顾昔念解释道,“你那天晚上被送来的时候呼吸很弱,但因为你怀孕,医生不敢随便用药,当时,你的情况很危急,容不得他们犹豫,是池言西发了大火,让他们不惜一切代价的保住你,他们才敢放开了用药的。
“不过好在最后指标都正常,孩子目前也没事。”
余笙摸了摸肚子里的孩子,脸上不由地浮上一抹忧色。
顾昔念看出她的顾虑,捏了捏她的手,“你也不要太担心了,当时医生用药很小心,所以我觉得药物对孩子的影响还是很小的,就像池言西当时说的,他和你的孩子怎么可能弱,小外甥一定会平平安安的。”

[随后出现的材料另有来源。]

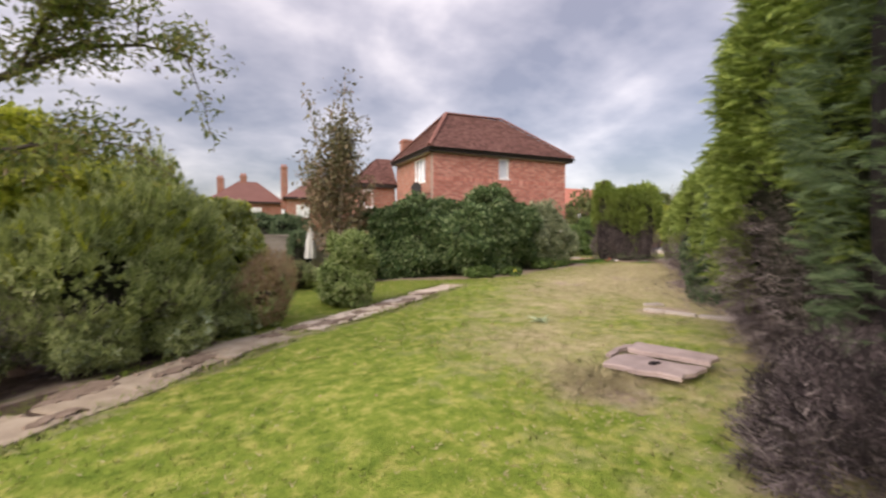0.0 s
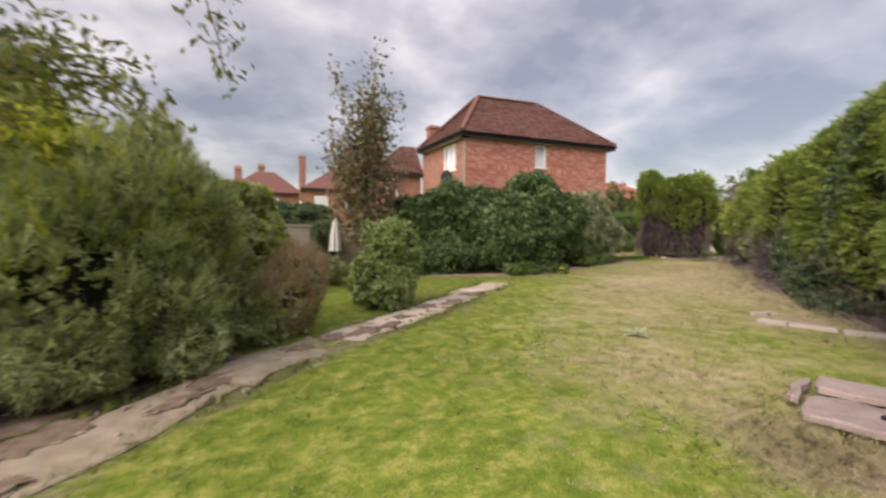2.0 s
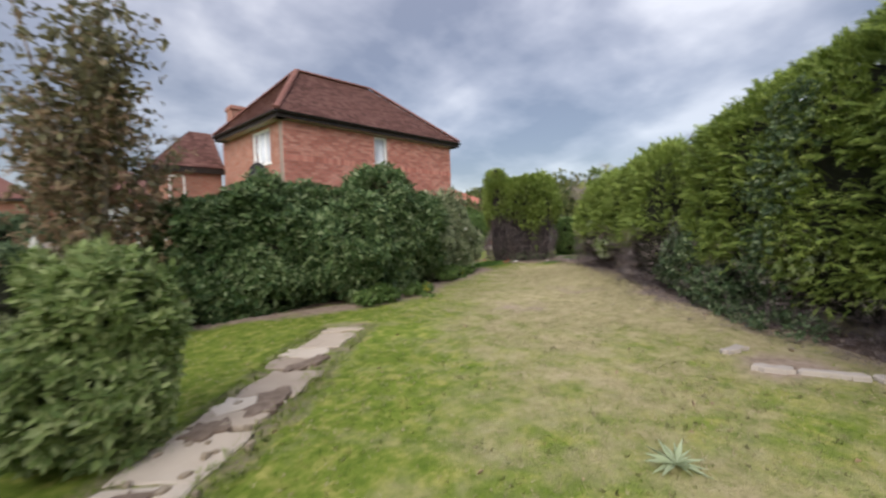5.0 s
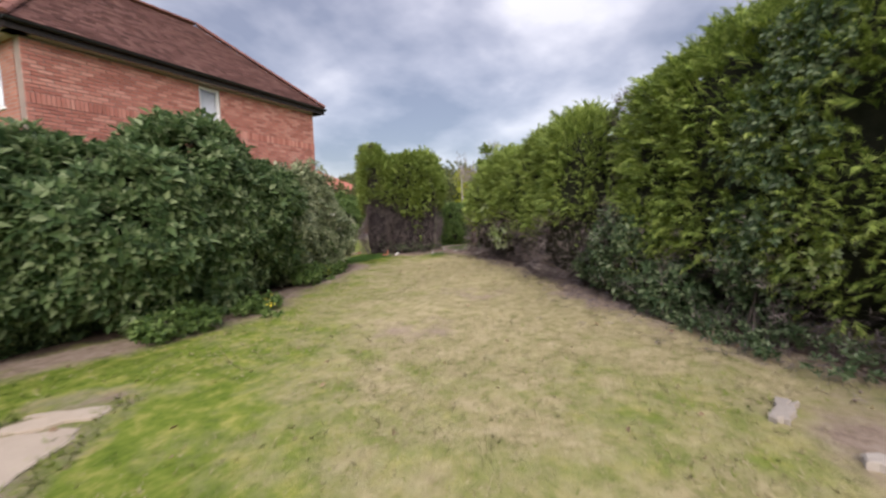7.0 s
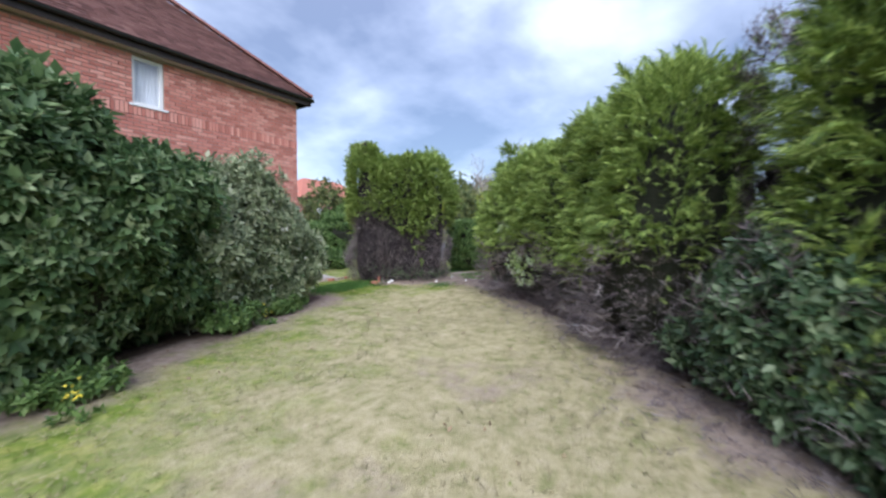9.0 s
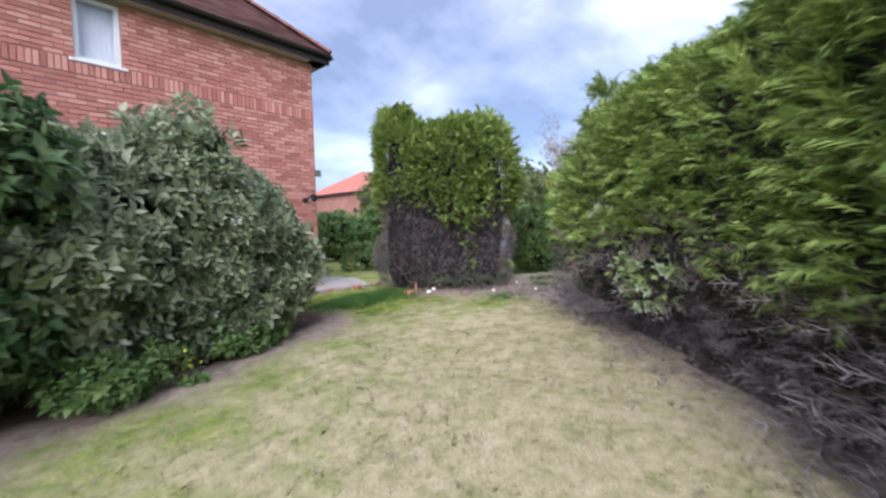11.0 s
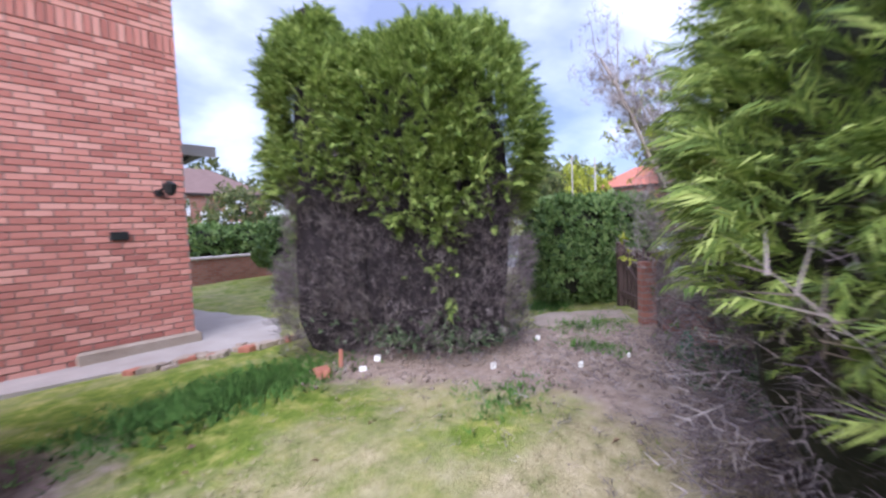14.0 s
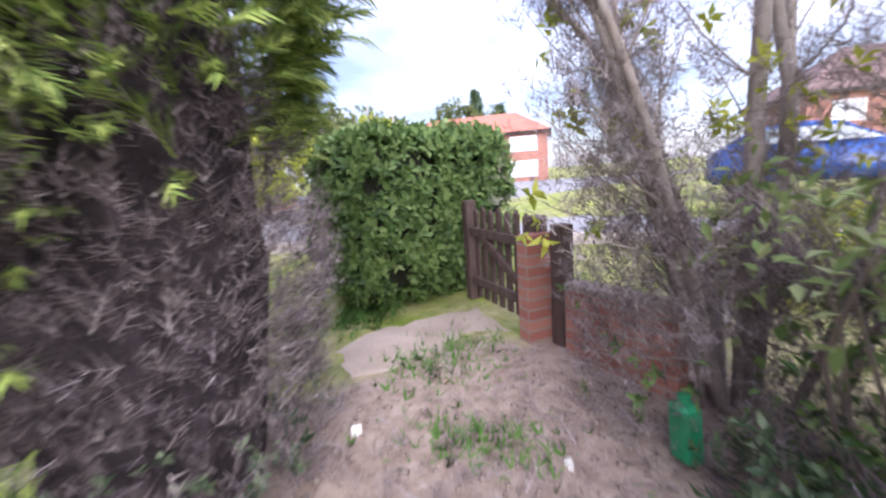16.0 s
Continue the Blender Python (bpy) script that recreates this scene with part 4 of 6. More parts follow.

余笙怎么可能不担心,但是为了让顾昔念安心,她微微翘了翘唇,点了点头。
这时门口传来急促的脚步声,院长亲自带着几个级别比较高的医生赶来了。
他们替余笙简单的做了一个检查,又问了几个问题,紧绷的心这才微微松懈下来。
院长笑着对她们说,“目前看来是没什么问题了,等余小姐精神状态好一点,最好再去做个全身详细的检查看看,这样稳妥一点。”
顾昔念听到医生这么说,心里那块石头总算落了地。
“医生,那笙笙要什么时候才能出院?”
“虽然保住了大人和孩子,但毕竟是落了水,肺部有轻微的感染,怎么也得住半个月观察一下后续的状况。”
顾昔念点点头,“好,听你们的。”
医生又嘱咐了一些注意事项,然后一行人才浩浩荡荡的离开。
***
余家。
华丽宽敞的客厅,水晶灯从四楼垂坠,落到一楼的空顶。
池言西靠坐在沙发上,灯光矍铄,晃得他俊美冷清的脸晦暗不明。
他身后站着几个高大魁梧的男人,清一色的黑色西装,双脚岔开,一脸煞气。
他们全都听从池言西的差遣。
余若海和他的秘书从楼上走下来,余光扫到池言西的阵仗,眉头不禁皱了起来。
而紧跟在后面余佳依也一脸的忐忑不安。
“言西,你带着这么多人来,是什么意思?”
余若海从容的坐在池言西的对面,以一派长辈的凌厉口吻不满地问道。
池言西点燃一根烟,夹在苍白瘦削的指尖,送到嘴边嘬了一口,缓缓吐出一团白雾,模糊了他充斥着阴翳的那双眼。
“我以为您知道。”
他的语气轻飘飘的,不带一点尊重。
余若海心里微沉,明白他这是来算账了。
不过他觉得池言西不敢做的过分,无非也就是替自己的情妇过来口头上出口气,动真章有池老在,他还不敢。
想到这里,他也不十分在意,以劝说的口吻道,“言西,这次的事情确实是我弟妹冲动了,不过她怎么说也是余笙的生母,你要是做的过分,笙笙也不会开心的。”
池言西默了默,仰头靠在椅背上,吐出一层层眼圈,黑衬衫领口松散着,凸起的喉结透露着浓厚的雄性气息。
站在楼梯口的余佳依把这样放荡不羁的男人看在眼里,竟也忘了恐惧,眼神充满爱恋的看着他。
为什么他的眼里只有余笙,明明从小到大,她一点不比余笙差。
只要她想要的,就没有得不到的。
可这个她一心仰慕的男人却对她视而不见,满眼满心的装着那个贱人,最可恨的是,这次不但没有除掉她,就连她肚子里的孩子都好好的,果然祸害遗千年。